According to one writer, seven games parented the genre of the multiplayer FPS. Halo and Call of Duty: Not on it. Ed Borden reasons they did not add gameplay innovations, merely perfected the themes. That's up for discussion (and why I'm posting it, of course), but a fair point.
The seven titles we owe it to: Doom, Quake, Tribes, Battlezone, Unreal Tournament, Counterstrike and Battlefield.
If nothing else, at least the past two or three years of FPSes, multi- and single-player, have combined to give us standardised controls, which makes picking up a new title infinitely easier to play — especially when it comes to free looking. It's now pretty much left stick = movement, right stick = head, with no fruity switching of camera angles or other unnecessary twists. Also, Y or triangle is use, B or circle is jump, etc. If you think that's a minor gamer assist, ask yourself the last time you used two different copiers or fax machines with the same set of commands.

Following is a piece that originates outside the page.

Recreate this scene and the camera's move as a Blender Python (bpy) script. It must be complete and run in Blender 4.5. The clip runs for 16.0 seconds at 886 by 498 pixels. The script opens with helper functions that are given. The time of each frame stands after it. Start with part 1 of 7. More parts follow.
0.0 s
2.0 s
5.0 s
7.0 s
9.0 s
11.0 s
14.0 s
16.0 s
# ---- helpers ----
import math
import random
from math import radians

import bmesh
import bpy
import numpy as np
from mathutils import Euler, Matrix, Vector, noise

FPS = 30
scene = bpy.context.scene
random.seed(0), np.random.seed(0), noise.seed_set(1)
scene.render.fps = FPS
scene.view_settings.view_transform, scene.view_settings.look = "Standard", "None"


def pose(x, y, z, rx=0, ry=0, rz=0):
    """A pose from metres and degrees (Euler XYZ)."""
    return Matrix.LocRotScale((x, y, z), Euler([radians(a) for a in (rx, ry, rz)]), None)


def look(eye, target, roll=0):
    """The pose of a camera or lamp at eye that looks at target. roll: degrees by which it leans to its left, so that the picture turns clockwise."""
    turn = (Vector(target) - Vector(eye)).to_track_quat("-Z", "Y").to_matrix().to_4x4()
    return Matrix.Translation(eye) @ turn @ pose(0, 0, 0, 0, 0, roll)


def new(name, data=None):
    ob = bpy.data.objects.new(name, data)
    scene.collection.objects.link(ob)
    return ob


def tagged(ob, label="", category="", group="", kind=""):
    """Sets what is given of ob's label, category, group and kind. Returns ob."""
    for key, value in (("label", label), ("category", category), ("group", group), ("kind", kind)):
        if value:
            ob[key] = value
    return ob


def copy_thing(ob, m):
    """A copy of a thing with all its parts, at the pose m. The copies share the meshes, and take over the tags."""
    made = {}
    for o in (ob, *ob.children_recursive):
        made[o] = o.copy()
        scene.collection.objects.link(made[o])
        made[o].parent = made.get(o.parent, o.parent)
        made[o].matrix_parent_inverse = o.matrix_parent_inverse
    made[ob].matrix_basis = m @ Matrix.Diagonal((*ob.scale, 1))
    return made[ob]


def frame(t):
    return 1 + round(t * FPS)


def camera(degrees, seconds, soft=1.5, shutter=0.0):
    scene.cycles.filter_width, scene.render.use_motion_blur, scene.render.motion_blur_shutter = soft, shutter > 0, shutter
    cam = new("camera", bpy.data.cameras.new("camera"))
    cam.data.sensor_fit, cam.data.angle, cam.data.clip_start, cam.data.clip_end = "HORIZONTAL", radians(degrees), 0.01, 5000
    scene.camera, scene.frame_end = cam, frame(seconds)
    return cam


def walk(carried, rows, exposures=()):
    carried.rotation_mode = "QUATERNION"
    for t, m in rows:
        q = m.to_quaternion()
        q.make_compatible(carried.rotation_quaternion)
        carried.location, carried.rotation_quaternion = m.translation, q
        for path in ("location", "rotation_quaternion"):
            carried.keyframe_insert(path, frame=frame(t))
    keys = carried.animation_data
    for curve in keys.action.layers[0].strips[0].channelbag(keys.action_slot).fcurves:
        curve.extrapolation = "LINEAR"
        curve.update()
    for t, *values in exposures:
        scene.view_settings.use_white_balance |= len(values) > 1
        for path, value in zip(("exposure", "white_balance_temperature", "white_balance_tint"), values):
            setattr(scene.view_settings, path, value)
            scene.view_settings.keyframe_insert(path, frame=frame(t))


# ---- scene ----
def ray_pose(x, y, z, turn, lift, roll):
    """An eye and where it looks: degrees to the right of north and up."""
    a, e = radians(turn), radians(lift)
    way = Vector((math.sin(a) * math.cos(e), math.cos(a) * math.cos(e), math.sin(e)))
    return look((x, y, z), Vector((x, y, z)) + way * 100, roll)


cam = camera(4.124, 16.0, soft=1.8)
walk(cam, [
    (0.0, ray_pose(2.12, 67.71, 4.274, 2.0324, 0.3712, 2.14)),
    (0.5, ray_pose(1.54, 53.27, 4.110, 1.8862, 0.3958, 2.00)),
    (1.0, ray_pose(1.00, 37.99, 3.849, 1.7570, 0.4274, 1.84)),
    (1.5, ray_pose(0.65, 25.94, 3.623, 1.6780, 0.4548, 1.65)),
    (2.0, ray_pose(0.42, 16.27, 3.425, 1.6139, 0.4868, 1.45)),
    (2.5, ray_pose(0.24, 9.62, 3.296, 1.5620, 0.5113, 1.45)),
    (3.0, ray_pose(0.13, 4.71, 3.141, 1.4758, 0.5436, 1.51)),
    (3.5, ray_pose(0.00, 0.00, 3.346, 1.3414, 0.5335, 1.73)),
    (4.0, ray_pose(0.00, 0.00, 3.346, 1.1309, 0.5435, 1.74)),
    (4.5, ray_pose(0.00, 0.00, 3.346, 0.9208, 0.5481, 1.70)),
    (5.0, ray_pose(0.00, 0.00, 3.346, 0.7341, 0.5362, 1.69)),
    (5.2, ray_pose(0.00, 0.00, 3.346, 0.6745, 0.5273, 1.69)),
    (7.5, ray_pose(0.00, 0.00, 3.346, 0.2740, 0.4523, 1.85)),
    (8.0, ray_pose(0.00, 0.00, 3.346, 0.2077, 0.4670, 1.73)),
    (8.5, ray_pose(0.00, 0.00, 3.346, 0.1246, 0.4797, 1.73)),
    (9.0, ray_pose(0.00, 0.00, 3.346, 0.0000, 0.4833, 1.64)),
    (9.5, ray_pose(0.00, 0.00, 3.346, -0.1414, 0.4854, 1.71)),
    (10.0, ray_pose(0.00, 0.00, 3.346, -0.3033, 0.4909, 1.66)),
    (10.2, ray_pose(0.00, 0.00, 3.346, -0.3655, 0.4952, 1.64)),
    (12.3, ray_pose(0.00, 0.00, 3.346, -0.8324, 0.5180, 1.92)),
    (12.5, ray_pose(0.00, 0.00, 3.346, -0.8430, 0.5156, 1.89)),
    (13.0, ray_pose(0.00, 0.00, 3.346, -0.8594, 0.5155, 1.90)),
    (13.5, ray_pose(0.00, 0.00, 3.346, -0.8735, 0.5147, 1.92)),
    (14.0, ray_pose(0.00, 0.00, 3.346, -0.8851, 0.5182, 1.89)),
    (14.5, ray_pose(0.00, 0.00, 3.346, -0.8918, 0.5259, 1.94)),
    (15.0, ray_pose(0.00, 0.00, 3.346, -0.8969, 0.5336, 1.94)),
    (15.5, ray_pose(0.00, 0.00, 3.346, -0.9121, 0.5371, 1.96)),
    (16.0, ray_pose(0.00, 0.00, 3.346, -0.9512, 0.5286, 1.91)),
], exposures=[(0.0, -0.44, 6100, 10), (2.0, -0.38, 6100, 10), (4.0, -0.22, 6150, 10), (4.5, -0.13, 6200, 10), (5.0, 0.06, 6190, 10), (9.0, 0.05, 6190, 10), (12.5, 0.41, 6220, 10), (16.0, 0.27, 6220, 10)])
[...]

Ed also argues that single-player FPSes are constantly delivering great new titles, but multiplayers have been "the same old for quite a few years now." I just can't see it that way. Maybe structurally they are the same, but characters, missions, game story, that's what gets me into an FPS now. True, a new gameplay innovation that's widely adopted will beat the best written game for sales, but I ask you, what else could a multiplayer FPS be doing right now?